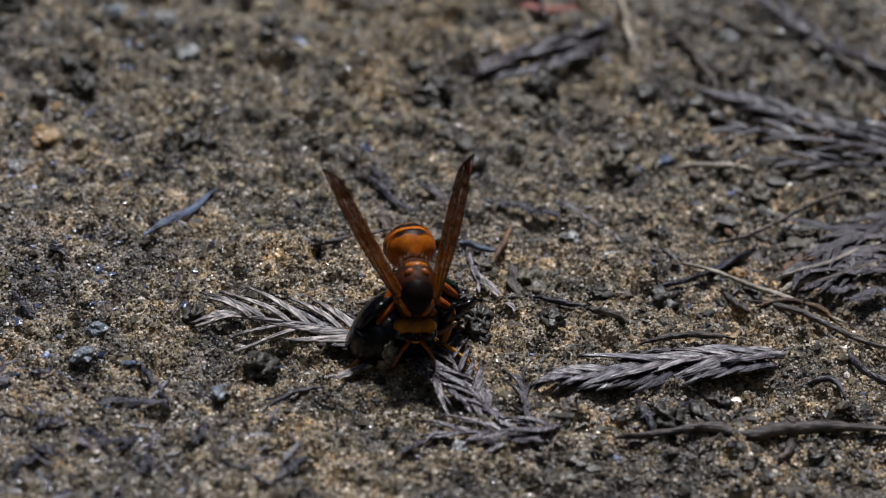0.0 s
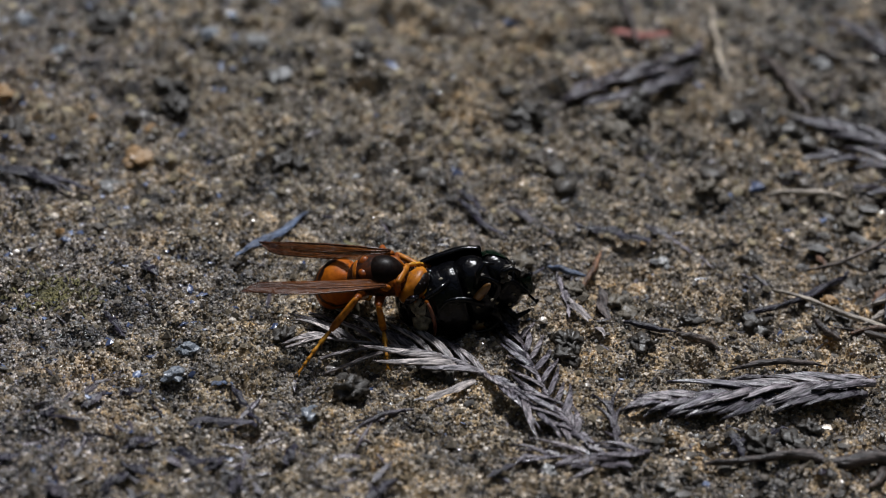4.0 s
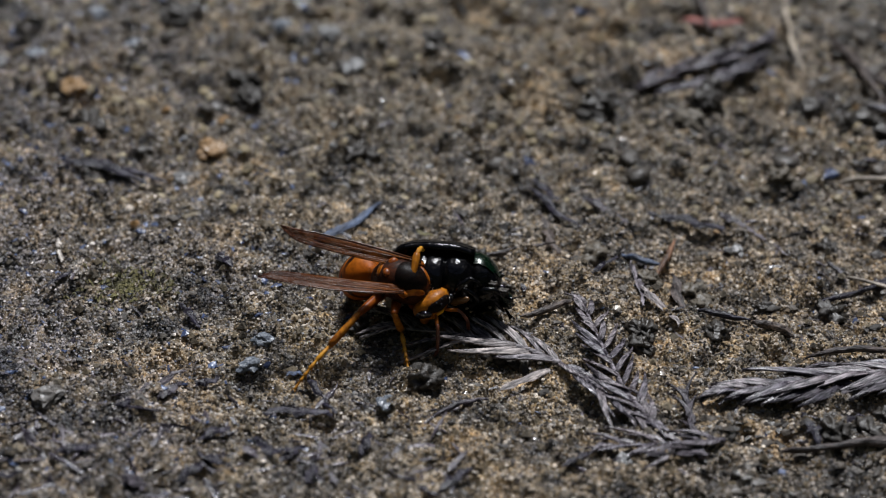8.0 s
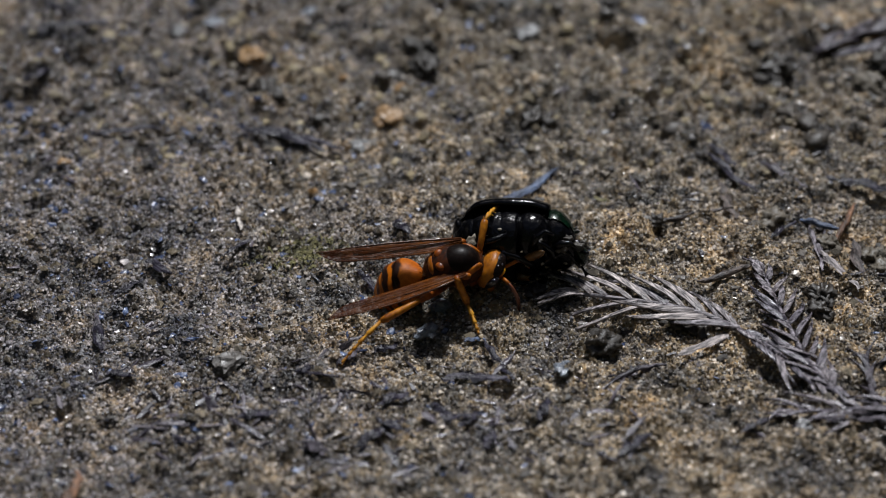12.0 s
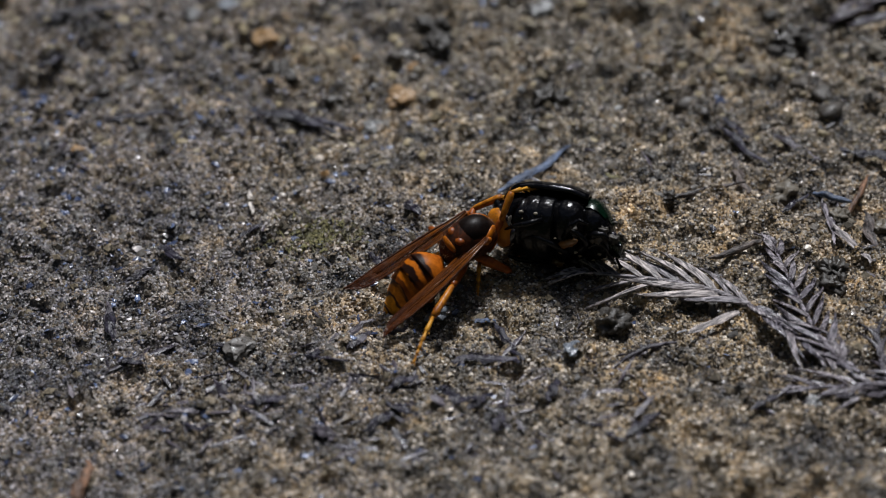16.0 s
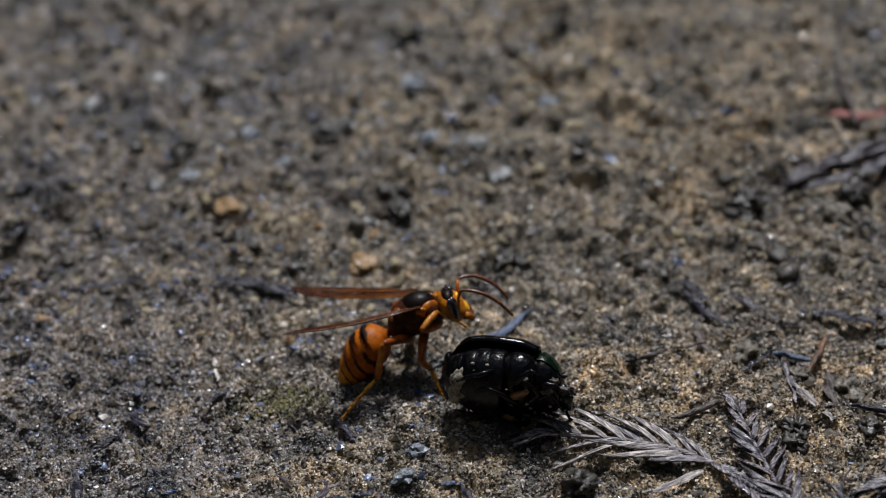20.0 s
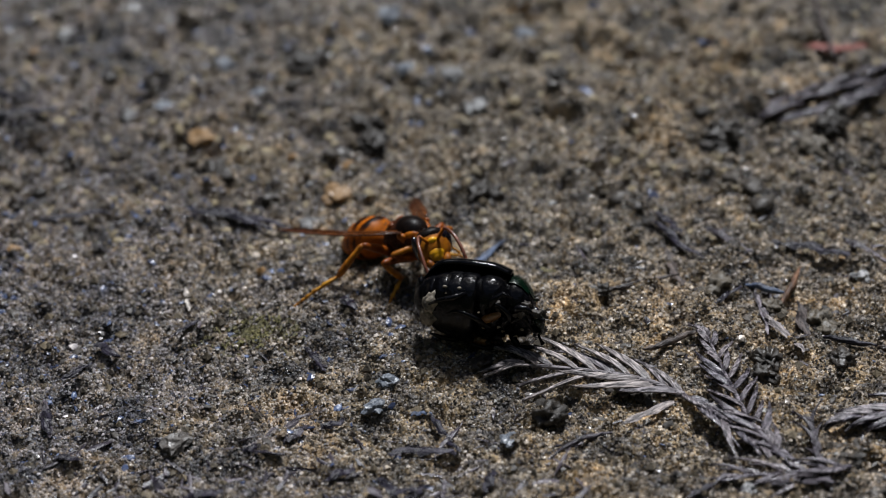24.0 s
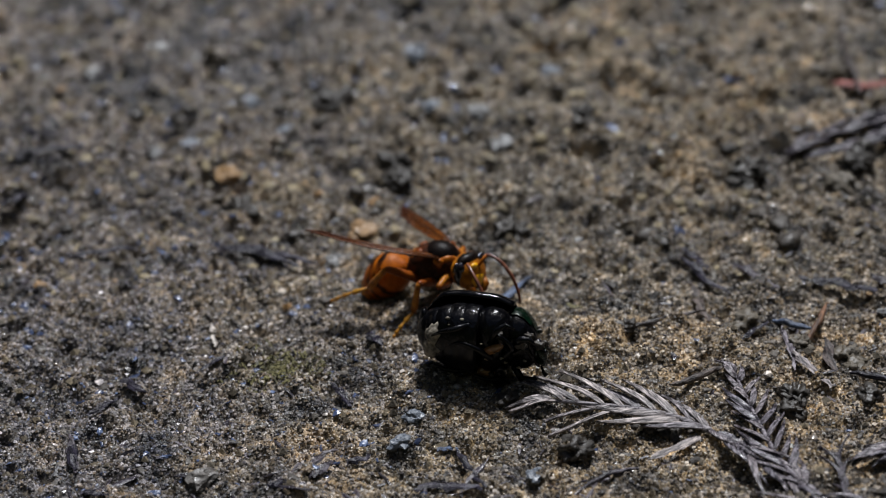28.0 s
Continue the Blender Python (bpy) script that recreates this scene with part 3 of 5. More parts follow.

— Exercise task —
Repeat the data in full and exactly. Omit pictures.

— Answer to this task —
0.0 s
4.0 s
8.0 s
12.0 s
16.0 s
20.0 s
24.0 s
28.0 s
Continue the Blender Python (bpy) script that recreates this scene with part 3 of 5. More parts follow.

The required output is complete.